In my first blog post here 6 years ago I talked about the signs of adulthood as I prepared to graduate with a Master’s degree in Library and Information Science. We can all name the traditional signals of adulthood (not necessarily in the following order, life is not convenient): Graduating from high school and, hopefully, college. Getting married. Having a child. Buying a house. Getting a job (or jobs) that total up to 40+ hours a week. Getting a job with benefits. Getting into a work situation where you only have to work one job to pay all the bills. Starting a 401K…
I am now marking an equally important rite of passage. I’m paying off a symbol of adulthood. Ladies and gentleman, today I made my last student loan payment. Good-bye Sallie Mae.
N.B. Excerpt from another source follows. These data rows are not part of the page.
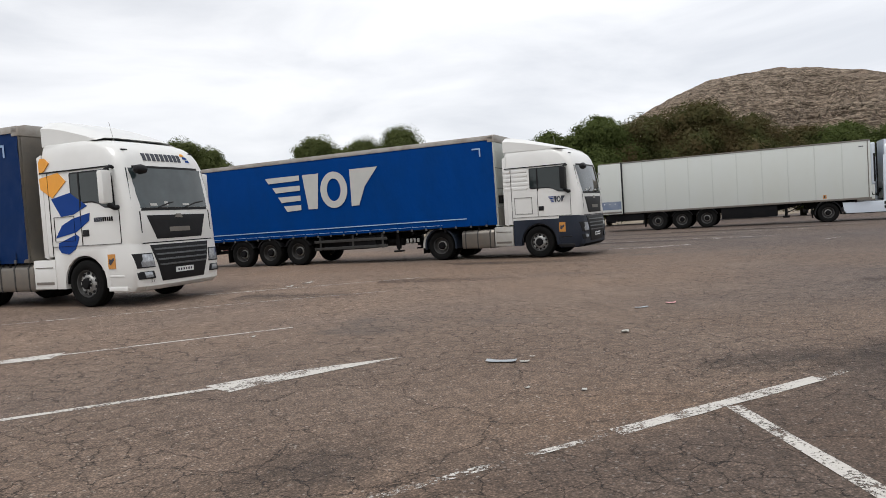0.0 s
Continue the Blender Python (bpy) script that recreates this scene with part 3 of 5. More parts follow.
def tractor(name, m, label, kind, paint, lower, wb, short=False):
    """kind: man, volvo or daf. x ahead from the front axle, -y is the side that the camera sees."""
    ob = thing(name, m, label, "lorry cab", "articulated lorries")
    if kind == "man":
        rows = [(1.10, -1.1, 1.48, 1.23), (1.35, -1.1, 1.50, 1.24), (2.05, -1.1, 1.46, 1.24), (2.9, -1.1, 1.27, 1.23), (3.10, -1.1, 1.205, 1.22), (3.26, -1.1, 1.11, 1.20), (3.38, -1.1, 0.95, 1.175), (3.47, -1.1, 0.72, 1.14), (3.53, -1.1, 0.42, 1.08), (3.56, -1.1, 0.1, 0.98)]
    elif kind == "volvo":
        rows = [(1.10, -1.2, 1.36, 1.23), (1.4, -1.22, 1.40, 1.24), (2.15, -1.22, 1.35, 1.24), (3.05, -1.22, 1.15, 1.235), (3.4, -1.22, 1.04, 1.22), (3.62, -1.22, 0.92, 1.19), (3.72, -1.2, 0.78, 1.13), (3.79, -1.2, 0.50, 1.03), (3.82, -1.15, 0.1, 0.9)]
    else:
        rows = [(1.10, -1.1, 1.36, 1.23), (1.4, -1.12, 1.38, 1.24), (2.05, -1.12, 1.32, 1.24), (2.85, -1.12, 1.08, 1.22), (3.0, -1.12, 0.92, 1.19), (3.18, -1.1, 0.5, 1.1), (3.29, -1.1, 0.0, 1.0), (3.34, -1.1, -0.4, 0.9)]
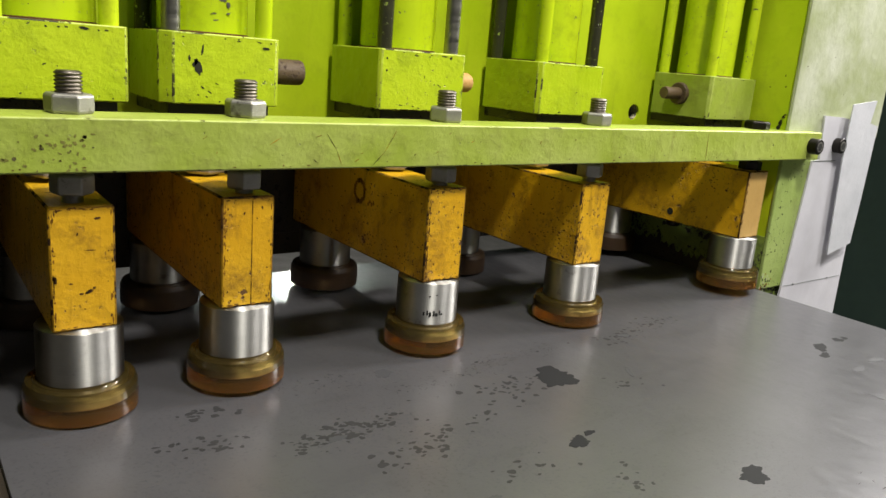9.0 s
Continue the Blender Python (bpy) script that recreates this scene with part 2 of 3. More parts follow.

I had no idea, NO IDEA, what it meant to take on a 20-year debt burden when I was 18 years old. It was expected that I would go to college – by my family, my high school teachers and myself, and I went. I signed the promissory notes. I didn’t think that much about it. I’d never been in debt. Didn’t have a credit card yet, of course, or even a checking account. And yet I was taking on a burden that would be with me into my 40s. It was harder in the beginning.
I loved college. I wouldn’t be where I am today without college, in any sense. I struggled through adolescence but I Came Of Age at Michigan State University with a vengeance. I’m not sorry I spent that money, I’m not sorry I borrowed it, and I’m not sorry it took me this long to pay it off. My education was worth every penny paid for it.
At this point I want to pause and say also that it would not have been possible for me to attend and do well in college without other contributing factors, most specifically the support and expectations of my family. Some of that is class-based, yes, and some of it is simply that my family loves me and wants me to do well in life. They had expectations of me that helped me to succeed. They celebrated milestones and asked me how class was going and what I thought of the school every time I saw them for my entire career. They were consistent and supportive and they cared. My God, I would have been more worried to tell my uncles that I was “taking a semester off” than to tell my mom. Getting myself into a position where I could support myself and contribute to the general upward movement of my community and, in turn, this nation, was my job, was my responsibility. I wasn’t at school to play. And I got that message clearly.
And no one, not even once, wondered aloud in my presence why I was getting degrees in English and Women’s Studies when those degrees didn’t promise an immediate financial pay-off. They let it stand as my business and my business alone.
And they put their money where their mouth was. When I graduated from high school it was clear that I did not have the money for college.
We’d filled out all the paperwork and with my mother’s income and expected contribution (even with loans) and my jobs (and loans from multiple sources), we were several thousand short per year according to what MSU told us we’d need. My grandmother called her brother, my Great Uncle Duane, and explained the situation. He and his wife Ruby weren’t able to have children and she had already died by then. He was living alone in Missouri and he sent the difference. Every year. He even sent money to help me travel abroad the summer after my junior year. And he didn’t ask me to pay it back; he gave it to me.
I also had support in grad school. My employer paid the vast majority of my tuition. I cannot extend them enough thanks or appreciation. They have made it possible for me to support myself for the rest of my life as I was simply was not willing to take on more loans to further my education 10 years ago.
Hubby was a dream Hubby during grad school. We had moved into a large, “luxury” apartment so we would have the benefits of nice digs without the burden of keeping up a house while I was working full time and going to school full time for three years. We had a washer/dryer in the unit – Hubby did all the laundry. We had a study – hubby consented immediately to buying me a desk with a hutch and a bookshelf so I had a comfortable place to work. I didn’t clean a bathroom or vacuum a floor for three years. And his expectations of regular, healthy meals were adjusted without a word of complaint, ever. We ate a lot of convenience foods from the grocery store. And the one time I announced that I was taking a semester off he came down on me like a house of bricks. “No-you-are-not,” he said definitively. “You are finishing this degree.”
Now I feel… wistful. Not jubilant. Not excited. I feel ponderous. It’s been a long haul. And I’ve finally made it.
…But let me tell you a little secret. I want to get another degree!